▶ _WHAT TO WORK ON_:
Copy all lines below exactly as written. Leave pictures out.
────────────────────
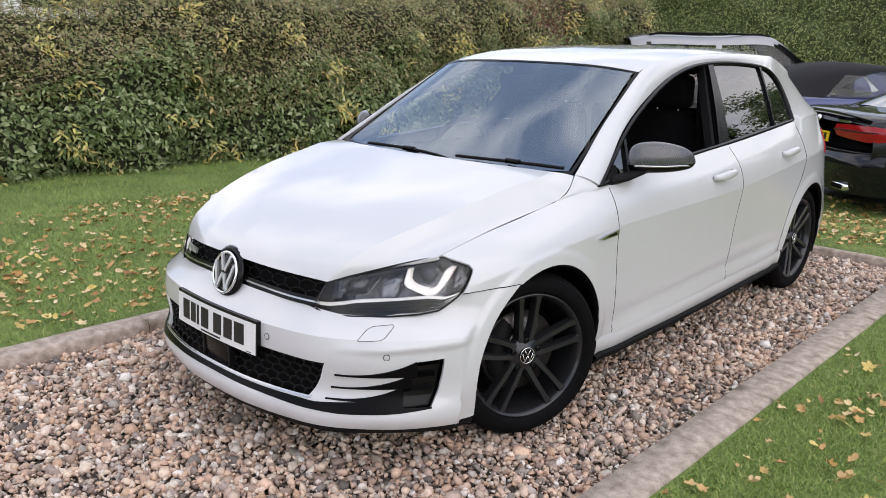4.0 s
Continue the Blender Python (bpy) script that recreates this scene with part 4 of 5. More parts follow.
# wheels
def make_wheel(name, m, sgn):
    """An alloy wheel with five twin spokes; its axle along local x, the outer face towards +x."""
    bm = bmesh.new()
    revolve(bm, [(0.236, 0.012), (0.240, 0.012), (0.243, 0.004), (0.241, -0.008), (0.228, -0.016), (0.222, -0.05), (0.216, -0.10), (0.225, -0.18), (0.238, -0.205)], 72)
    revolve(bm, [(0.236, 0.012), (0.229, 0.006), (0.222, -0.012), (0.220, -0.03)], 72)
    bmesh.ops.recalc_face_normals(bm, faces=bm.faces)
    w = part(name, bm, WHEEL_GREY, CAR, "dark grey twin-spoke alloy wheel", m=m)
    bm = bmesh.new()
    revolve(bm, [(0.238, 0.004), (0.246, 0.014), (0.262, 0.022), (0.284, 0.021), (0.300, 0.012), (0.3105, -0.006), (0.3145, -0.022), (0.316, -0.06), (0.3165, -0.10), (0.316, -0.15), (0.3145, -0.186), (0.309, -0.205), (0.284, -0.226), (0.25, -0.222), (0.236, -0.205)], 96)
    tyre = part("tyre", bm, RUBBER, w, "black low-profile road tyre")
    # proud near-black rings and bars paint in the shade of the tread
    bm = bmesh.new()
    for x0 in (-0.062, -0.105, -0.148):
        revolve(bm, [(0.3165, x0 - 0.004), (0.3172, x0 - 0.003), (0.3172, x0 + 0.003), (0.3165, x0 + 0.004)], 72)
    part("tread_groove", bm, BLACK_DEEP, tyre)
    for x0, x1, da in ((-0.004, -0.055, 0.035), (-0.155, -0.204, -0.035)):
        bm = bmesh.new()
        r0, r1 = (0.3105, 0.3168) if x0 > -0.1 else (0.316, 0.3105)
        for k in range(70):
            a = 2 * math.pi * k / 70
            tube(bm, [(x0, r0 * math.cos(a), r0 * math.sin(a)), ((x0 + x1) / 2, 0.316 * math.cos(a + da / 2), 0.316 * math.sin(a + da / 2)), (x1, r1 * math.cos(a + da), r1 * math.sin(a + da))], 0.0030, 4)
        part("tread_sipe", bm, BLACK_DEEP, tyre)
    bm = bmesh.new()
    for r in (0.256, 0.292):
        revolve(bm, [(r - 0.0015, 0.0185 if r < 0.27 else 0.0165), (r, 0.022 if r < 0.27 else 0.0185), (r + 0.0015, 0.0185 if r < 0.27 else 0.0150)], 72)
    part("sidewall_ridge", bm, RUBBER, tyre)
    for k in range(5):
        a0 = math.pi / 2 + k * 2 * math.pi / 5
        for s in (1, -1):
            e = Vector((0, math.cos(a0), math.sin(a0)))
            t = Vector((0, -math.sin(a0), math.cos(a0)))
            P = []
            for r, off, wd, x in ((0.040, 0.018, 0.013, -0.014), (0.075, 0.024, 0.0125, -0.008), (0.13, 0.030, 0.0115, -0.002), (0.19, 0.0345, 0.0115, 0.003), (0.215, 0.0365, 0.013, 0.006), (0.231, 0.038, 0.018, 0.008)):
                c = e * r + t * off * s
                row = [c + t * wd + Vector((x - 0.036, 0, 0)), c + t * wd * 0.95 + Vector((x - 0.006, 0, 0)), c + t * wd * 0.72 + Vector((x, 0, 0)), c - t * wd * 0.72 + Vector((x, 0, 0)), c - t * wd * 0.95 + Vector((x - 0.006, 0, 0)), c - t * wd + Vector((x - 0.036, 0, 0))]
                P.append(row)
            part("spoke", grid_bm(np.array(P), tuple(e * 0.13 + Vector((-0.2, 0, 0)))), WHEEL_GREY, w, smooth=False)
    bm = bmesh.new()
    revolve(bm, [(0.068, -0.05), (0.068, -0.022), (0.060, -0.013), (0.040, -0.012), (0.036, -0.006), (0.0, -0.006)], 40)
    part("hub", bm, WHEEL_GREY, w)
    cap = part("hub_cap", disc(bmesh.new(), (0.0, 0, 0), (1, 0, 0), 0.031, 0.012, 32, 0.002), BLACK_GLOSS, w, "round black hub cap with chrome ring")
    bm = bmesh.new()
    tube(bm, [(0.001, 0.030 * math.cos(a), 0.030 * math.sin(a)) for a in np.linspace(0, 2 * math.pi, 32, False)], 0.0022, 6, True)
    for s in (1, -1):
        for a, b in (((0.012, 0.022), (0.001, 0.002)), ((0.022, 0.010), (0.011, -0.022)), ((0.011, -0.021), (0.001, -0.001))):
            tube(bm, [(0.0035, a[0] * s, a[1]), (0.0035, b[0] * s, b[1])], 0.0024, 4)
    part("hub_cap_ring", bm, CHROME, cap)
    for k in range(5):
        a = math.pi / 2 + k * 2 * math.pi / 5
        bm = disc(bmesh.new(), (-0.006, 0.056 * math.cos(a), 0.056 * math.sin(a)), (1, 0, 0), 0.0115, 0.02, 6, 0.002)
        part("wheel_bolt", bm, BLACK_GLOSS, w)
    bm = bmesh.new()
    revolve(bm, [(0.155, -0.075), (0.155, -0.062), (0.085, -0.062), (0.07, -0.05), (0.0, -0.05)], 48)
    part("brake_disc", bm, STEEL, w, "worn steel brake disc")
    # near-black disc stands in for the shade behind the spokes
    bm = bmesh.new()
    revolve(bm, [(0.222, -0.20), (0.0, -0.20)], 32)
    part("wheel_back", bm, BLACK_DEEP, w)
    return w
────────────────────
▶ _THE RESULT_:
4.0 s
Continue the Blender Python (bpy) script that recreates this scene with part 4 of 5. More parts follow.
# wheels
def make_wheel(name, m, sgn):
    """An alloy wheel with five twin spokes; its axle along local x, the outer face towards +x."""
    bm = bmesh.new()
    revolve(bm, [(0.236, 0.012), (0.240, 0.012), (0.243, 0.004), (0.241, -0.008), (0.228, -0.016), (0.222, -0.05), (0.216, -0.10), (0.225, -0.18), (0.238, -0.205)], 72)
    revolve(bm, [(0.236, 0.012), (0.229, 0.006), (0.222, -0.012), (0.220, -0.03)], 72)
    bmesh.ops.recalc_face_normals(bm, faces=bm.faces)
    w = part(name, bm, WHEEL_GREY, CAR, "dark grey twin-spoke alloy wheel", m=m)
    bm = bmesh.new()
    revolve(bm, [(0.238, 0.004), (0.246, 0.014), (0.262, 0.022), (0.284, 0.021), (0.300, 0.012), (0.3105, -0.006), (0.3145, -0.022), (0.316, -0.06), (0.3165, -0.10), (0.316, -0.15), (0.3145, -0.186), (0.309, -0.205), (0.284, -0.226), (0.25, -0.222), (0.236, -0.205)], 96)
    tyre = part("tyre", bm, RUBBER, w, "black low-profile road tyre")
    # proud near-black rings and bars paint in the shade of the tread
    bm = bmesh.new()
    for x0 in (-0.062, -0.105, -0.148):
        revolve(bm, [(0.3165, x0 - 0.004), (0.3172, x0 - 0.003), (0.3172, x0 + 0.003), (0.3165, x0 + 0.004)], 72)
    part("tread_groove", bm, BLACK_DEEP, tyre)
    for x0, x1, da in ((-0.004, -0.055, 0.035), (-0.155, -0.204, -0.035)):
        bm = bmesh.new()
        r0, r1 = (0.3105, 0.3168) if x0 > -0.1 else (0.316, 0.3105)
        for k in range(70):
            a = 2 * math.pi * k / 70
            tube(bm, [(x0, r0 * math.cos(a), r0 * math.sin(a)), ((x0 + x1) / 2, 0.316 * math.cos(a + da / 2), 0.316 * math.sin(a + da / 2)), (x1, r1 * math.cos(a + da), r1 * math.sin(a + da))], 0.0030, 4)
        part("tread_sipe", bm, BLACK_DEEP, tyre)
    bm = bmesh.new()
    for r in (0.256, 0.292):
        revolve(bm, [(r - 0.0015, 0.0185 if r < 0.27 else 0.0165), (r, 0.022 if r < 0.27 else 0.0185), (r + 0.0015, 0.0185 if r < 0.27 else 0.0150)], 72)
    part("sidewall_ridge", bm, RUBBER, tyre)
    for k in range(5):
        a0 = math.pi / 2 + k * 2 * math.pi / 5
        for s in (1, -1):
            e = Vector((0, math.cos(a0), math.sin(a0)))
            t = Vector((0, -math.sin(a0), math.cos(a0)))
            P = []
            for r, off, wd, x in ((0.040, 0.018, 0.013, -0.014), (0.075, 0.024, 0.0125, -0.008), (0.13, 0.030, 0.0115, -0.002), (0.19, 0.0345, 0.0115, 0.003), (0.215, 0.0365, 0.013, 0.006), (0.231, 0.038, 0.018, 0.008)):
                c = e * r + t * off * s
                row = [c + t * wd + Vector((x - 0.036, 0, 0)), c + t * wd * 0.95 + Vector((x - 0.006, 0, 0)), c + t * wd * 0.72 + Vector((x, 0, 0)), c - t * wd * 0.72 + Vector((x, 0, 0)), c - t * wd * 0.95 + Vector((x - 0.006, 0, 0)), c - t * wd + Vector((x - 0.036, 0, 0))]
                P.append(row)
            part("spoke", grid_bm(np.array(P), tuple(e * 0.13 + Vector((-0.2, 0, 0)))), WHEEL_GREY, w, smooth=False)
    bm = bmesh.new()
    revolve(bm, [(0.068, -0.05), (0.068, -0.022), (0.060, -0.013), (0.040, -0.012), (0.036, -0.006), (0.0, -0.006)], 40)
    part("hub", bm, WHEEL_GREY, w)
    cap = part("hub_cap", disc(bmesh.new(), (0.0, 0, 0), (1, 0, 0), 0.031, 0.012, 32, 0.002), BLACK_GLOSS, w, "round black hub cap with chrome ring")
    bm = bmesh.new()
    tube(bm, [(0.001, 0.030 * math.cos(a), 0.030 * math.sin(a)) for a in np.linspace(0, 2 * math.pi, 32, False)], 0.0022, 6, True)
    for s in (1, -1):
        for a, b in (((0.012, 0.022), (0.001, 0.002)), ((0.022, 0.010), (0.011, -0.022)), ((0.011, -0.021), (0.001, -0.001))):
            tube(bm, [(0.0035, a[0] * s, a[1]), (0.0035, b[0] * s, b[1])], 0.0024, 4)
    part("hub_cap_ring", bm, CHROME, cap)
    for k in range(5):
        a = math.pi / 2 + k * 2 * math.pi / 5
        bm = disc(bmesh.new(), (-0.006, 0.056 * math.cos(a), 0.056 * math.sin(a)), (1, 0, 0), 0.0115, 0.02, 6, 0.002)
        part("wheel_bolt", bm, BLACK_GLOSS, w)
    bm = bmesh.new()
    revolve(bm, [(0.155, -0.075), (0.155, -0.062), (0.085, -0.062), (0.07, -0.05), (0.0, -0.05)], 48)
    part("brake_disc", bm, STEEL, w, "worn steel brake disc")
    # near-black disc stands in for the shade behind the spokes
    bm = bmesh.new()
    revolve(bm, [(0.222, -0.20), (0.0, -0.20)], 32)
    part("wheel_back", bm, BLACK_DEEP, w)
    return w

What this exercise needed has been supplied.